Q: These are the commands of your Unix pipelines. Use it to transform data stored in Kafka.
R: It is the I/O redirection in your Unix pipelines. Use it to get your data into and out of Kafka.
a) P: Kafka Streams, Q: Kafka Connect, R: Kafka Core
b) P: Kafka Core, Q: Kafka Connect, R: Kafka Stream
c) P: Kafka Streams, Q: Kafka Core, R: Kafka Connect
d) P: Kafka Core, Q: Kafka Streams, R: Kafka Connect
Answer: D
2. Kafka is run as a cluster comprised of one or more servers each of which is called __________.
a) cTakes
b) Chunks
c) Broker
d) None of the mentioned
Answer: C
3. Kafka maintains feeds of messages in categories called______________.
a) Chunks
b) Domains
c) Messages
d) Topics
Answer: D
4. Each Kafka partition has one server which acts as the _________.
a) Leader
b) Followers
c) Stater
d) None of the mentioned
Answer: A
5. Which type of processing can Apache Spark handle?
a) Stream Processing
b) Batch Processing
c) Graph Processing
d) All of the Mentioned
Answer: D
6. Which is not a component on the top of Spark Core?
a) Spark Streaming
b) Spark RDD
c) MLlib
d) None of the mentioned
Answer: B
7. In Spark, a ______________________ is a read-only collection of objects partitioned across a set of machines that can be rebuilt if a partition is lost.
a) Spark Streaming
b) Resilient Distributed Dataset (RDD)
c) FlatMap
d) Driver
Answer: B
8. ______________ is a distributed machine learning framework on top of Spark. Its goal is to make practical machine learning scalable and easy.
a) MLlib
b) Spark Streaming
c) GraphX
d) RDDs
Answer: A
9. Which of the following is true about Apache Kafka?
a) Kafka is a message queuing system that stores messages in queues
b) Kafka uses a distributed commit log to enable high throughput and fault tolerance.

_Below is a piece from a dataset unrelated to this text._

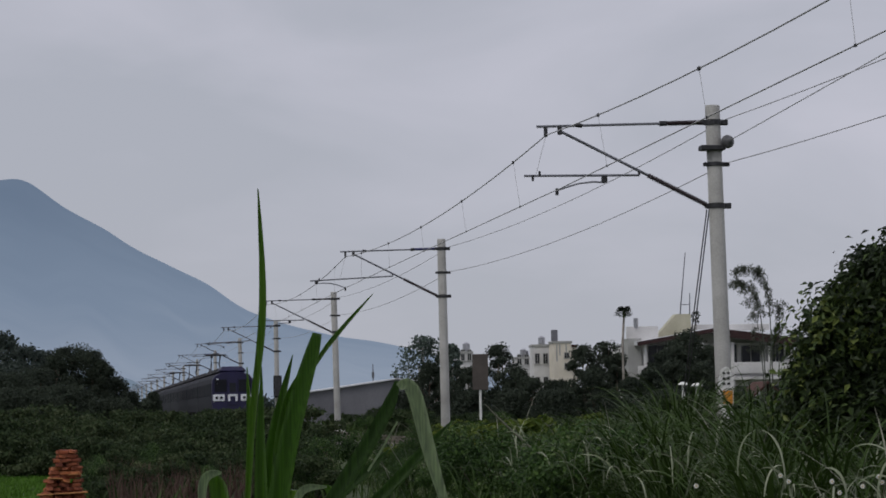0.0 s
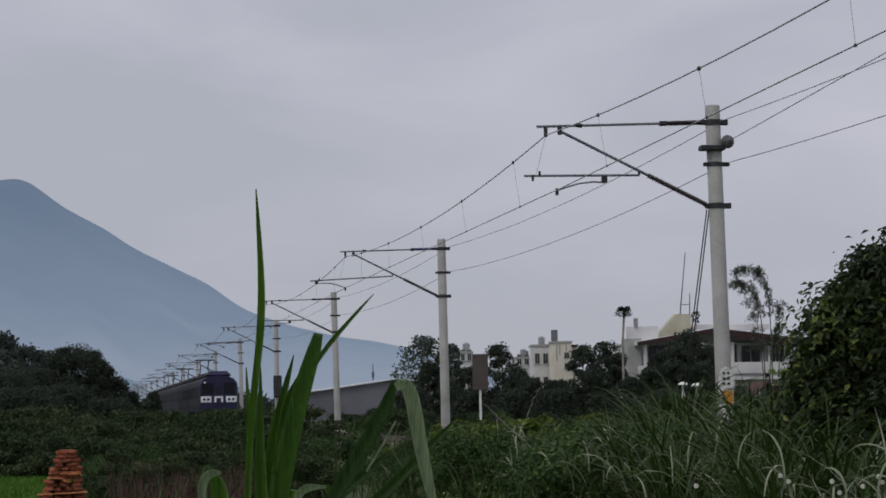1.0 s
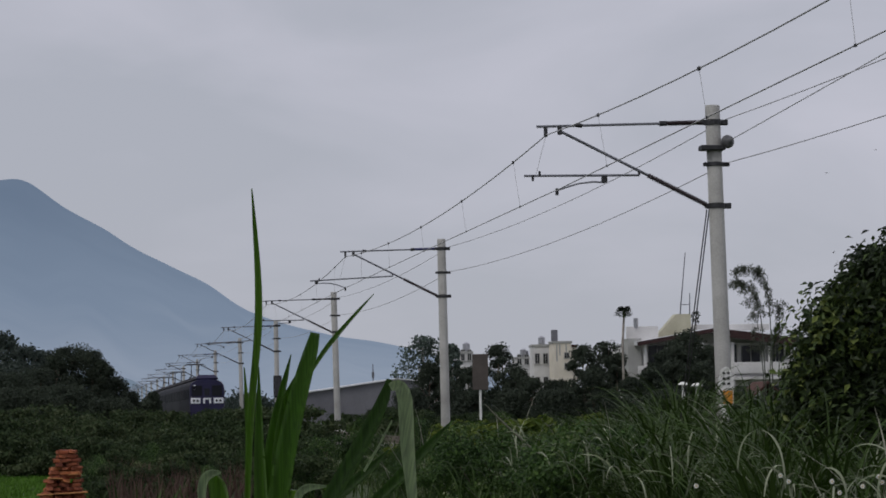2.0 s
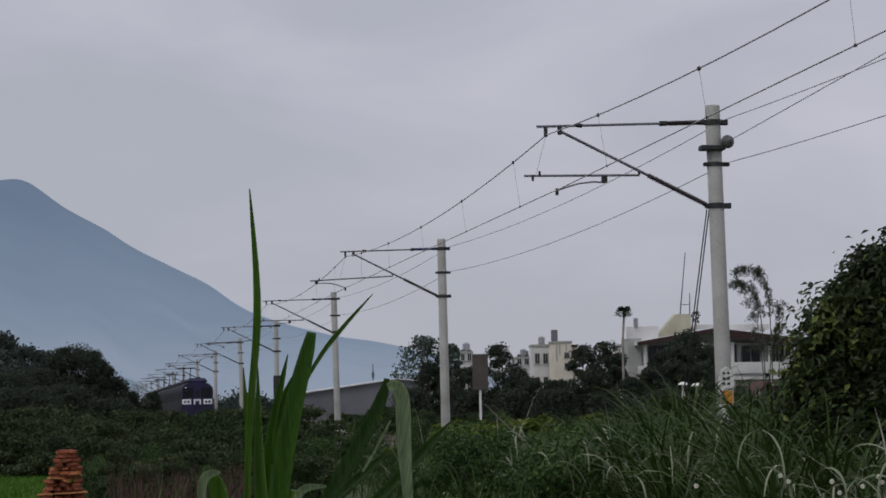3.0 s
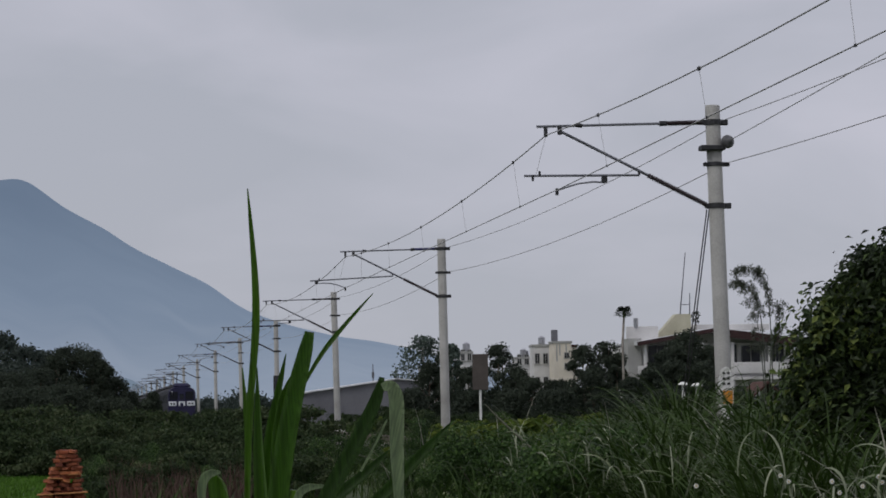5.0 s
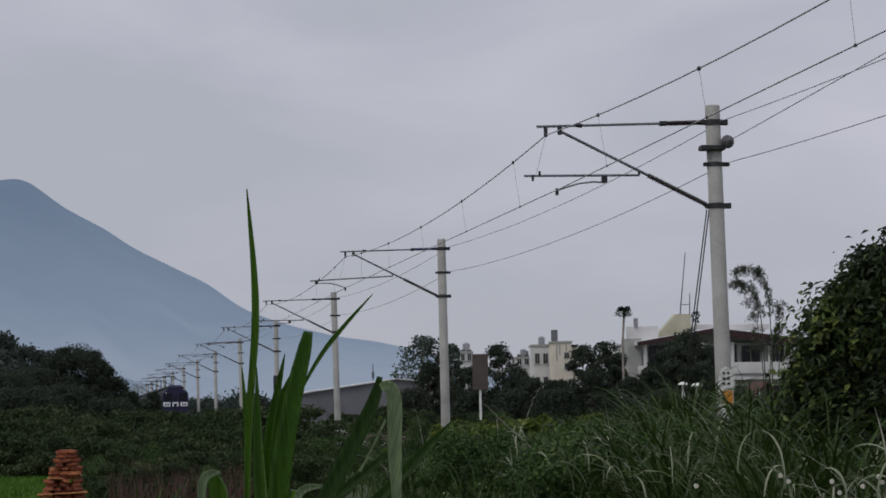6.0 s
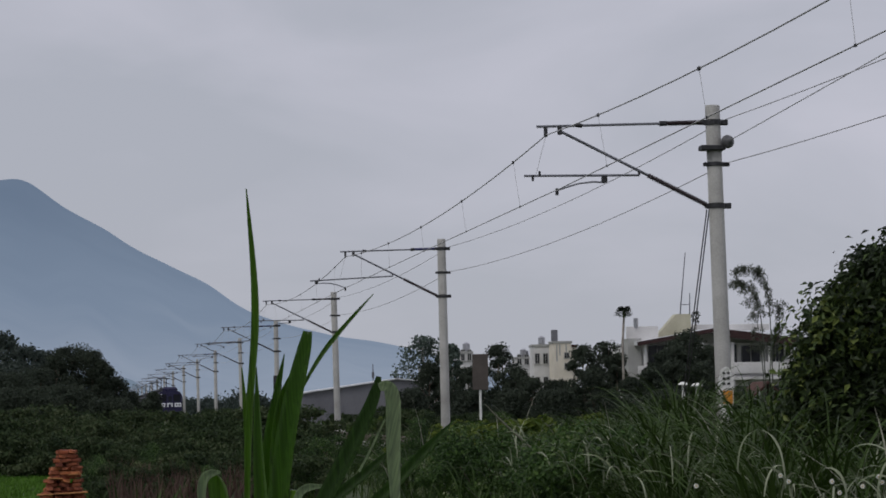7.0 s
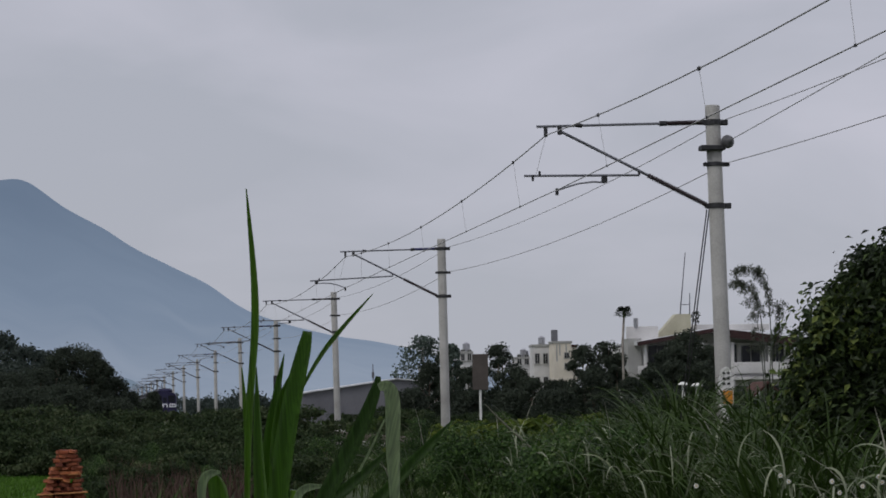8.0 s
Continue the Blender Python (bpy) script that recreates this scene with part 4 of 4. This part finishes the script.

c) Kafka is a real-time data processing framework used for complex transformations.
d) Kafka does not support message retention.
Answer: B
10. In Apache Spark, which of the following is true about Resilient Distributed Datasets (RDDs)?
a) RDDs are immutable and cannot be modified after creation.
b) RDDs are automatically partitioned across nodes without any fault tolerance.
c) RDDs require explicit management of memory and storage.
d) RDDs can only perform operations in a batch processing mode.
Answer: A